▸ To be done: Transcribe the material in full, exactly as written.

▸ Record excerpts:
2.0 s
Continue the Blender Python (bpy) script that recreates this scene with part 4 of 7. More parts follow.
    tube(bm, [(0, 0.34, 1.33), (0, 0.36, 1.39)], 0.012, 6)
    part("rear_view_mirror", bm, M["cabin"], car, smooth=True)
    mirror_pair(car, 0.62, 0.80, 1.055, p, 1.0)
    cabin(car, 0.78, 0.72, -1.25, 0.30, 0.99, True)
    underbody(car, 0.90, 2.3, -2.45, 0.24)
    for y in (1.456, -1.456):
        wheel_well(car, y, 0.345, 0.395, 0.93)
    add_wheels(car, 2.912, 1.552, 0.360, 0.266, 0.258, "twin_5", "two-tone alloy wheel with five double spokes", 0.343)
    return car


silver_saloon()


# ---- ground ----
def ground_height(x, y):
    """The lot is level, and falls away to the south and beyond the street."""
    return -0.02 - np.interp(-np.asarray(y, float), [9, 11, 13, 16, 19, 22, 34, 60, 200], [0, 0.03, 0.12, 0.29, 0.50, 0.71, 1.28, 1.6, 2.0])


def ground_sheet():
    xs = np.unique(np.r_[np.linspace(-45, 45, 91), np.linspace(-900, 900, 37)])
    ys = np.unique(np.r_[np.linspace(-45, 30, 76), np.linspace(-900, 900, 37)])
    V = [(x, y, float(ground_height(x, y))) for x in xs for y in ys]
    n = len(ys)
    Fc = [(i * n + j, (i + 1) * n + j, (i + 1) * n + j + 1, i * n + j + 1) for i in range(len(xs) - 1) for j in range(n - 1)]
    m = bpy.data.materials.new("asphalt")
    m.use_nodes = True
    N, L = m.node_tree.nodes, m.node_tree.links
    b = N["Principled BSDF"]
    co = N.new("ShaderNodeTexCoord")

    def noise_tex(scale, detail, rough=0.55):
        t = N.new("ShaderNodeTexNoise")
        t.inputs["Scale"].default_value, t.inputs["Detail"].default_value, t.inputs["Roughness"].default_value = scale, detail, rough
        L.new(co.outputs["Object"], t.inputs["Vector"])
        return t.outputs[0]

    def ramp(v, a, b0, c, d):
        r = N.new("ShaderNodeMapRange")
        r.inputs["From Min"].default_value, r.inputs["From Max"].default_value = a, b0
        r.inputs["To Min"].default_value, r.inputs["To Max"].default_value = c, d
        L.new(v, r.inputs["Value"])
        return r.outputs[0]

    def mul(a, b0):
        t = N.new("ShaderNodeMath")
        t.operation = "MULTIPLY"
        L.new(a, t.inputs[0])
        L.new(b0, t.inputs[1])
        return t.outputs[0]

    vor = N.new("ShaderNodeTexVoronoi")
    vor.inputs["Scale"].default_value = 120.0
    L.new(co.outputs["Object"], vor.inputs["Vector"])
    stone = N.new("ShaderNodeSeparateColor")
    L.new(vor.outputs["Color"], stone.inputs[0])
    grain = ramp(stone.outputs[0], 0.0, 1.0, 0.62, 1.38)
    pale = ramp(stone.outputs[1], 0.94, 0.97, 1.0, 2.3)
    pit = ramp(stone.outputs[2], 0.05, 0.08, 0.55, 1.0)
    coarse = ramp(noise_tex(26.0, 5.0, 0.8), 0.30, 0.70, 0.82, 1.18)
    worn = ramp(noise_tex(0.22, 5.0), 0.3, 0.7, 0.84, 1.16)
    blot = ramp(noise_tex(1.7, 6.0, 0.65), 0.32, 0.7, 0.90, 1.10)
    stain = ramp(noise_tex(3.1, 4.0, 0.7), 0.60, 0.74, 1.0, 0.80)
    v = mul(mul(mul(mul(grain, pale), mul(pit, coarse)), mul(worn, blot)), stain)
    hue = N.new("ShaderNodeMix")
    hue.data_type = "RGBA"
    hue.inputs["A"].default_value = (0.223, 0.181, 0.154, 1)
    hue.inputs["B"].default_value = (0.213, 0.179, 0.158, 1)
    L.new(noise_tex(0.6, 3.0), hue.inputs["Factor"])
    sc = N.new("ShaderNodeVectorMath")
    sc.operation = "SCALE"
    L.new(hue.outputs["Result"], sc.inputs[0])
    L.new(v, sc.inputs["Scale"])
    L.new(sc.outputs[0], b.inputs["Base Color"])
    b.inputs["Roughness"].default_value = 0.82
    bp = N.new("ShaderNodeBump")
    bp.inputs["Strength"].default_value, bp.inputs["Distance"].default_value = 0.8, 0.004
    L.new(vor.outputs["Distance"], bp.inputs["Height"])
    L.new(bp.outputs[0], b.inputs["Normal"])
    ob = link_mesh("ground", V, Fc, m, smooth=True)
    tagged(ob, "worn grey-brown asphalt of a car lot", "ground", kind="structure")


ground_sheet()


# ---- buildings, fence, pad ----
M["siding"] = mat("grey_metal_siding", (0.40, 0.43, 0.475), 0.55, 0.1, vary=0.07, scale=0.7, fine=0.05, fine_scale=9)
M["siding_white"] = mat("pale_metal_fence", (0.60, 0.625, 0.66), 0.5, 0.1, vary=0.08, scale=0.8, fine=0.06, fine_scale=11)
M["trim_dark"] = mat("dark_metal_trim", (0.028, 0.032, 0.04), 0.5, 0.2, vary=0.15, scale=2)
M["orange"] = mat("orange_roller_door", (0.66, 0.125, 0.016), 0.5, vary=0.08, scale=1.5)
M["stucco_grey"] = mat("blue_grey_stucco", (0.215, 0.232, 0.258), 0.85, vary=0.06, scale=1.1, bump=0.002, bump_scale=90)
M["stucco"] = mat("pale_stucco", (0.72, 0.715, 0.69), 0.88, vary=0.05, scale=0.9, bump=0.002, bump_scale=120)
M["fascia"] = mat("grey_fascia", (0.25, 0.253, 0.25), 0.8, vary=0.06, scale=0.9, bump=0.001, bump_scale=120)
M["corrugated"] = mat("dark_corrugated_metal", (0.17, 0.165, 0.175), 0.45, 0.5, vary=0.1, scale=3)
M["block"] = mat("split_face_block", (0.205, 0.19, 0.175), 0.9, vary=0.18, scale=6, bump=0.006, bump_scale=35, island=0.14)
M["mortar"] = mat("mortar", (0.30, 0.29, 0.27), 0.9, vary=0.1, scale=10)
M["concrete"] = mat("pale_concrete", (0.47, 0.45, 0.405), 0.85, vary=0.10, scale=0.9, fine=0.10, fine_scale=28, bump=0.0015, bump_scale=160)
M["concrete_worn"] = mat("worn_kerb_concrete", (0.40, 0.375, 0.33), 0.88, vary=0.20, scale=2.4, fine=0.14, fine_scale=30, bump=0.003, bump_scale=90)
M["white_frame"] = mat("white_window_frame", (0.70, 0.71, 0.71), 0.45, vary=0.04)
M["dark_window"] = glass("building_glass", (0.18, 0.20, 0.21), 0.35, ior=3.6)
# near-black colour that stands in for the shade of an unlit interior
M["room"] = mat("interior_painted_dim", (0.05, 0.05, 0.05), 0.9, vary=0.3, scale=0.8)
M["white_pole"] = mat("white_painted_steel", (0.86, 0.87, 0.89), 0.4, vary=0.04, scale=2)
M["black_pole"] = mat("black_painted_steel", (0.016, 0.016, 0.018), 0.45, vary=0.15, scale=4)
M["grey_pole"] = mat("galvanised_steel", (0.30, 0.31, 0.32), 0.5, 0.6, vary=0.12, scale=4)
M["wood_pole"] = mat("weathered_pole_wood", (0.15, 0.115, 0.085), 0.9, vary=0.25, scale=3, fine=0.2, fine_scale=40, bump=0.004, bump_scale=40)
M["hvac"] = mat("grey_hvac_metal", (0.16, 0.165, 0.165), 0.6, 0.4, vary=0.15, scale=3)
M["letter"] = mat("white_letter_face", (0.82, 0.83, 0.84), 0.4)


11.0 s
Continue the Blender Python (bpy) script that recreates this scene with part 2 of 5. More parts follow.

▸ Expected output:
2.0 s
Continue the Blender Python (bpy) script that recreates this scene with part 4 of 7. More parts follow.
    tube(bm, [(0, 0.34, 1.33), (0, 0.36, 1.39)], 0.012, 6)
    part("rear_view_mirror", bm, M["cabin"], car, smooth=True)
    mirror_pair(car, 0.62, 0.80, 1.055, p, 1.0)
    cabin(car, 0.78, 0.72, -1.25, 0.30, 0.99, True)
    underbody(car, 0.90, 2.3, -2.45, 0.24)
    for y in (1.456, -1.456):
        wheel_well(car, y, 0.345, 0.395, 0.93)
    add_wheels(car, 2.912, 1.552, 0.360, 0.266, 0.258, "twin_5", "two-tone alloy wheel with five double spokes", 0.343)
    return car


silver_saloon()


# ---- ground ----
def ground_height(x, y):
    """The lot is level, and falls away to the south and beyond the street."""
    return -0.02 - np.interp(-np.asarray(y, float), [9, 11, 13, 16, 19, 22, 34, 60, 200], [0, 0.03, 0.12, 0.29, 0.50, 0.71, 1.28, 1.6, 2.0])


def ground_sheet():
    xs = np.unique(np.r_[np.linspace(-45, 45, 91), np.linspace(-900, 900, 37)])
    ys = np.unique(np.r_[np.linspace(-45, 30, 76), np.linspace(-900, 900, 37)])
    V = [(x, y, float(ground_height(x, y))) for x in xs for y in ys]
    n = len(ys)
    Fc = [(i * n + j, (i + 1) * n + j, (i + 1) * n + j + 1, i * n + j + 1) for i in range(len(xs) - 1) for j in range(n - 1)]
    m = bpy.data.materials.new("asphalt")
    m.use_nodes = True
    N, L = m.node_tree.nodes, m.node_tree.links
    b = N["Principled BSDF"]
    co = N.new("ShaderNodeTexCoord")

    def noise_tex(scale, detail, rough=0.55):
        t = N.new("ShaderNodeTexNoise")
        t.inputs["Scale"].default_value, t.inputs["Detail"].default_value, t.inputs["Roughness"].default_value = scale, detail, rough
        L.new(co.outputs["Object"], t.inputs["Vector"])
        return t.outputs[0]

    def ramp(v, a, b0, c, d):
        r = N.new("ShaderNodeMapRange")
        r.inputs["From Min"].default_value, r.inputs["From Max"].default_value = a, b0
        r.inputs["To Min"].default_value, r.inputs["To Max"].default_value = c, d
        L.new(v, r.inputs["Value"])
        return r.outputs[0]

    def mul(a, b0):
        t = N.new("ShaderNodeMath")
        t.operation = "MULTIPLY"
        L.new(a, t.inputs[0])
        L.new(b0, t.inputs[1])
        return t.outputs[0]

    vor = N.new("ShaderNodeTexVoronoi")
    vor.inputs["Scale"].default_value = 120.0
    L.new(co.outputs["Object"], vor.inputs["Vector"])
    stone = N.new("ShaderNodeSeparateColor")
    L.new(vor.outputs["Color"], stone.inputs[0])
    grain = ramp(stone.outputs[0], 0.0, 1.0, 0.62, 1.38)
    pale = ramp(stone.outputs[1], 0.94, 0.97, 1.0, 2.3)
    pit = ramp(stone.outputs[2], 0.05, 0.08, 0.55, 1.0)
    coarse = ramp(noise_tex(26.0, 5.0, 0.8), 0.30, 0.70, 0.82, 1.18)
    worn = ramp(noise_tex(0.22, 5.0), 0.3, 0.7, 0.84, 1.16)
    blot = ramp(noise_tex(1.7, 6.0, 0.65), 0.32, 0.7, 0.90, 1.10)
    stain = ramp(noise_tex(3.1, 4.0, 0.7), 0.60, 0.74, 1.0, 0.80)
    v = mul(mul(mul(mul(grain, pale), mul(pit, coarse)), mul(worn, blot)), stain)
    hue = N.new("ShaderNodeMix")
    hue.data_type = "RGBA"
    hue.inputs["A"].default_value = (0.223, 0.181, 0.154, 1)
    hue.inputs["B"].default_value = (0.213, 0.179, 0.158, 1)
    L.new(noise_tex(0.6, 3.0), hue.inputs["Factor"])
    sc = N.new("ShaderNodeVectorMath")
    sc.operation = "SCALE"
    L.new(hue.outputs["Result"], sc.inputs[0])
    L.new(v, sc.inputs["Scale"])
    L.new(sc.outputs[0], b.inputs["Base Color"])
    b.inputs["Roughness"].default_value = 0.82
    bp = N.new("ShaderNodeBump")
    bp.inputs["Strength"].default_value, bp.inputs["Distance"].default_value = 0.8, 0.004
    L.new(vor.outputs["Distance"], bp.inputs["Height"])
    L.new(bp.outputs[0], b.inputs["Normal"])
    ob = link_mesh("ground", V, Fc, m, smooth=True)
    tagged(ob, "worn grey-brown asphalt of a car lot", "ground", kind="structure")


ground_sheet()


# ---- buildings, fence, pad ----
M["siding"] = mat("grey_metal_siding", (0.40, 0.43, 0.475), 0.55, 0.1, vary=0.07, scale=0.7, fine=0.05, fine_scale=9)
M["siding_white"] = mat("pale_metal_fence", (0.60, 0.625, 0.66), 0.5, 0.1, vary=0.08, scale=0.8, fine=0.06, fine_scale=11)
M["trim_dark"] = mat("dark_metal_trim", (0.028, 0.032, 0.04), 0.5, 0.2, vary=0.15, scale=2)
M["orange"] = mat("orange_roller_door", (0.66, 0.125, 0.016), 0.5, vary=0.08, scale=1.5)
M["stucco_grey"] = mat("blue_grey_stucco", (0.215, 0.232, 0.258), 0.85, vary=0.06, scale=1.1, bump=0.002, bump_scale=90)
M["stucco"] = mat("pale_stucco", (0.72, 0.715, 0.69), 0.88, vary=0.05, scale=0.9, bump=0.002, bump_scale=120)
M["fascia"] = mat("grey_fascia", (0.25, 0.253, 0.25), 0.8, vary=0.06, scale=0.9, bump=0.001, bump_scale=120)
M["corrugated"] = mat("dark_corrugated_metal", (0.17, 0.165, 0.175), 0.45, 0.5, vary=0.1, scale=3)
M["block"] = mat("split_face_block", (0.205, 0.19, 0.175), 0.9, vary=0.18, scale=6, bump=0.006, bump_scale=35, island=0.14)
M["mortar"] = mat("mortar", (0.30, 0.29, 0.27), 0.9, vary=0.1, scale=10)
M["concrete"] = mat("pale_concrete", (0.47, 0.45, 0.405), 0.85, vary=0.10, scale=0.9, fine=0.10, fine_scale=28, bump=0.0015, bump_scale=160)
M["concrete_worn"] = mat("worn_kerb_concrete", (0.40, 0.375, 0.33), 0.88, vary=0.20, scale=2.4, fine=0.14, fine_scale=30, bump=0.003, bump_scale=90)
M["white_frame"] = mat("white_window_frame", (0.70, 0.71, 0.71), 0.45, vary=0.04)
M["dark_window"] = glass("building_glass", (0.18, 0.20, 0.21), 0.35, ior=3.6)
# near-black colour that stands in for the shade of an unlit interior
M["room"] = mat("interior_painted_dim", (0.05, 0.05, 0.05), 0.9, vary=0.3, scale=0.8)
M["white_pole"] = mat("white_painted_steel", (0.86, 0.87, 0.89), 0.4, vary=0.04, scale=2)
M["black_pole"] = mat("black_painted_steel", (0.016, 0.016, 0.018), 0.45, vary=0.15, scale=4)
M["grey_pole"] = mat("galvanised_steel", (0.30, 0.31, 0.32), 0.5, 0.6, vary=0.12, scale=4)
M["wood_pole"] = mat("weathered_pole_wood", (0.15, 0.115, 0.085), 0.9, vary=0.25, scale=3, fine=0.2, fine_scale=40, bump=0.004, bump_scale=40)
M["hvac"] = mat("grey_hvac_metal", (0.16, 0.165, 0.165), 0.6, 0.4, vary=0.15, scale=3)
M["letter"] = mat("white_letter_face", (0.82, 0.83, 0.84), 0.4)


11.0 s
Continue the Blender Python (bpy) script that recreates this scene with part 2 of 5. More parts follow.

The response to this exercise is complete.